PRPG:
Made in Australia

It Came From Australia

January 25, 2019

January 26 is Australia Day, and so we thought we’d take a look at some inventions that we — and maybe you — didn’t know originated Down Under.

Made in Australia

Disposable Syringes

In the 1940s, drug company A.M. Bickford and Sons identified a problem in the pharmaceutical market: patients who needed to inject medications, such as diabetics, had to reuse large, clunky, glass-and-metal syringes, disinfecting and sharpening the needles often. The company asked Australian toymaker Charles Rothauser of the Quality Toy Company to see what he could do — after all, he worked with a lot of cheap, pliable plastic in the business of making dolls.
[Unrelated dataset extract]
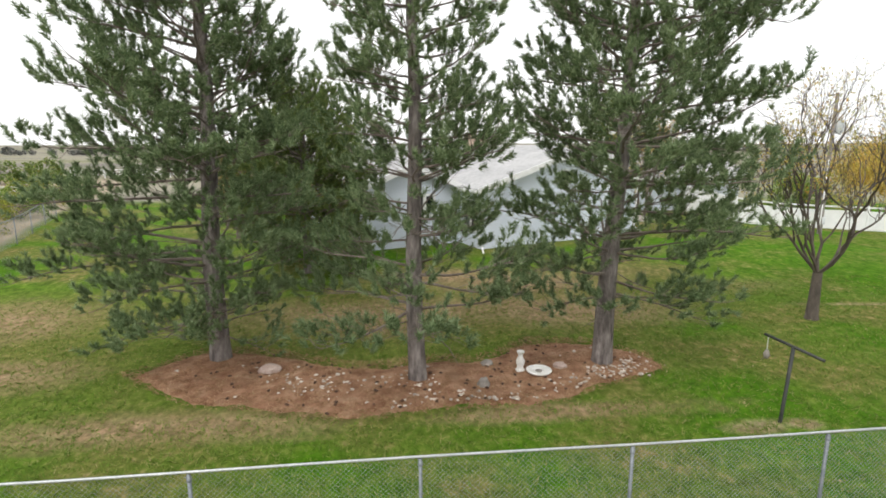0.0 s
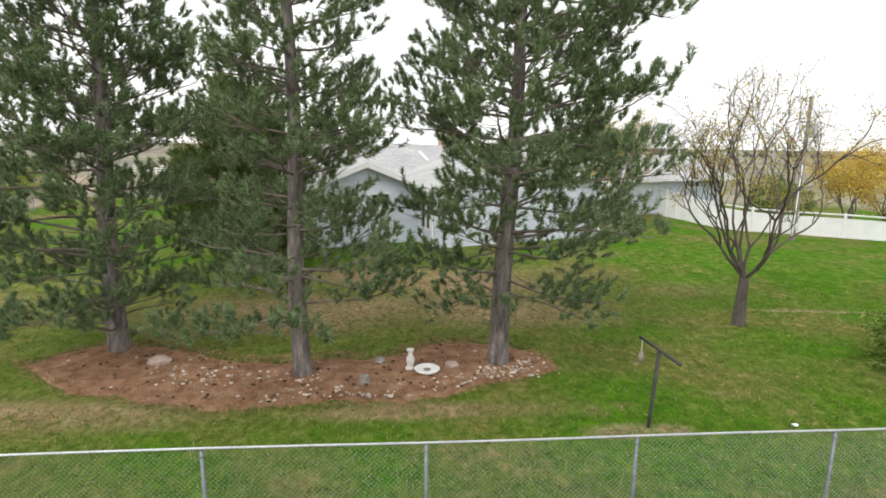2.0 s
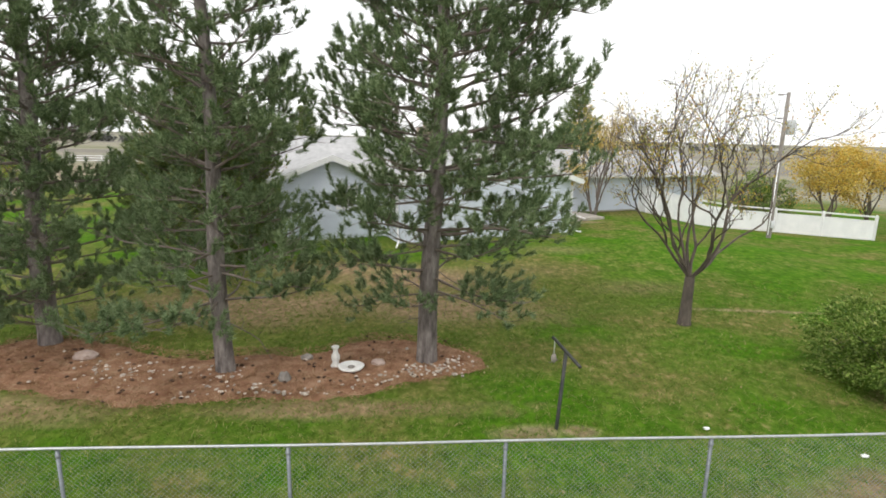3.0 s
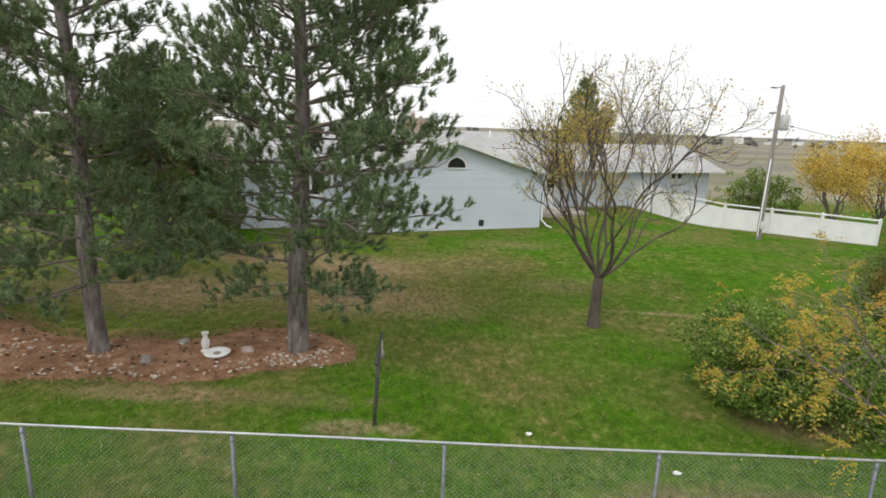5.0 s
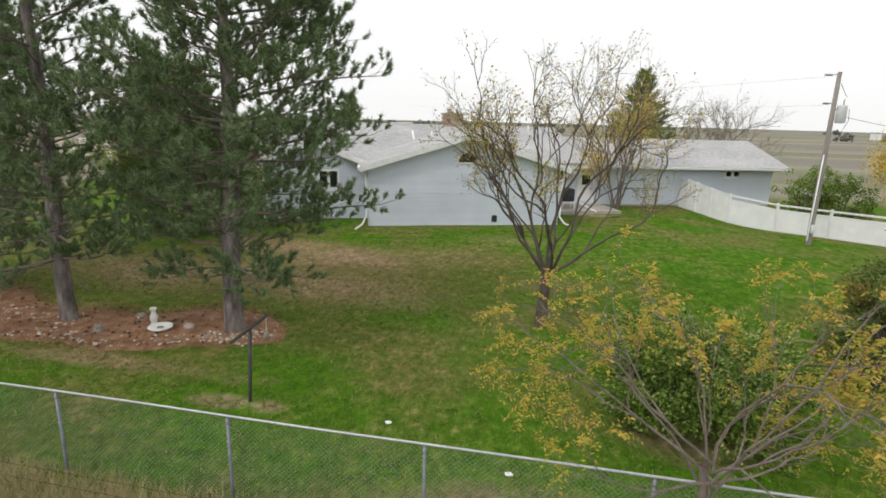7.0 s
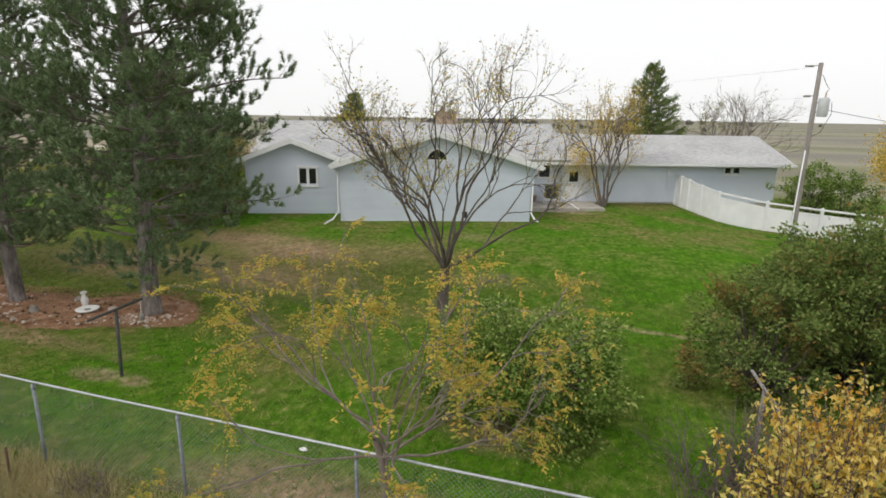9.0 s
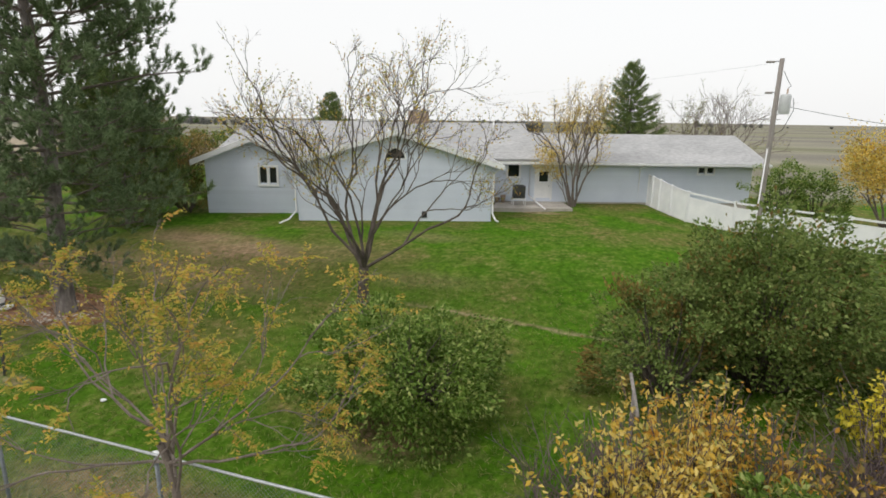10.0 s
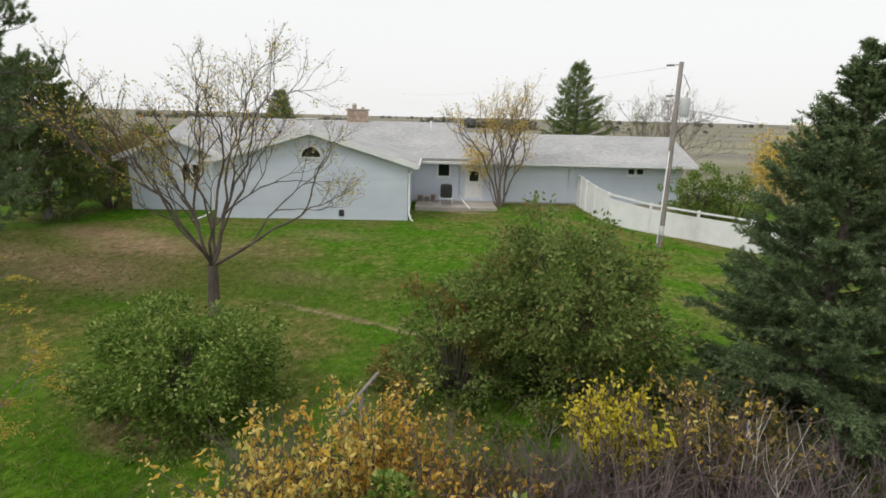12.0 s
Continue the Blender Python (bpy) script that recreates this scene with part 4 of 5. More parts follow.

He simply adapted the process he used to make doll molds into ones to make single-use syringes.

Wi-Fi

The Internet has been available to consumers since the 1980s, but it didn’t really take off for a decade, after the development of high-speed internet. That’s thanks to wireless access, or Wi-Fi. In 1996, Australian engineer John O’Sullivan led a team at tech think tank called CSIRO to develop cord-free internet capabilities. O’Sullivan had been working on the idea since 1977, when he was looking into practical applications of radio astronomy principles.

Google Maps

In 2003, Australians Stephen Ma and Noel Gordon set out to turn the foldable map into an easy-to-use digital version. They invented the e-map and founded a company called Where 2 Technologies, and in 2004 sold it to tech conglomerate Google, which rebranded it Google Maps. It’s now the industry standard in navigation technology.

Splayds

Taking the spork and doing it one better, William McArthur of Sydney, Australia, saw some people struggling to hold plates of food on their laps at an outdoor cookout while also using a knife and fork, so in 1943 he invented “Splayds.” Also called a “sporf” and mass-marketed in the ‘60s, Splayds are an all-in-one utensil — scooped like a spoon, but equipped with fork tines on the end and a sharp, knife-like edge on the side.

Flight Recorder

In 1934, Australian chemist Dave Warren’s father died in a 1934 plane crash. Commercial flight was still in its infancy, and the reasons for accidents were not yet fully understood. So Warren dedicated his life to perfecting a device that would record the actions and activities in a plane’s cockpit and information from flight instruments so as to be helpful later in the event of the unthinkable. By 1953, he’d perfect the “black box.”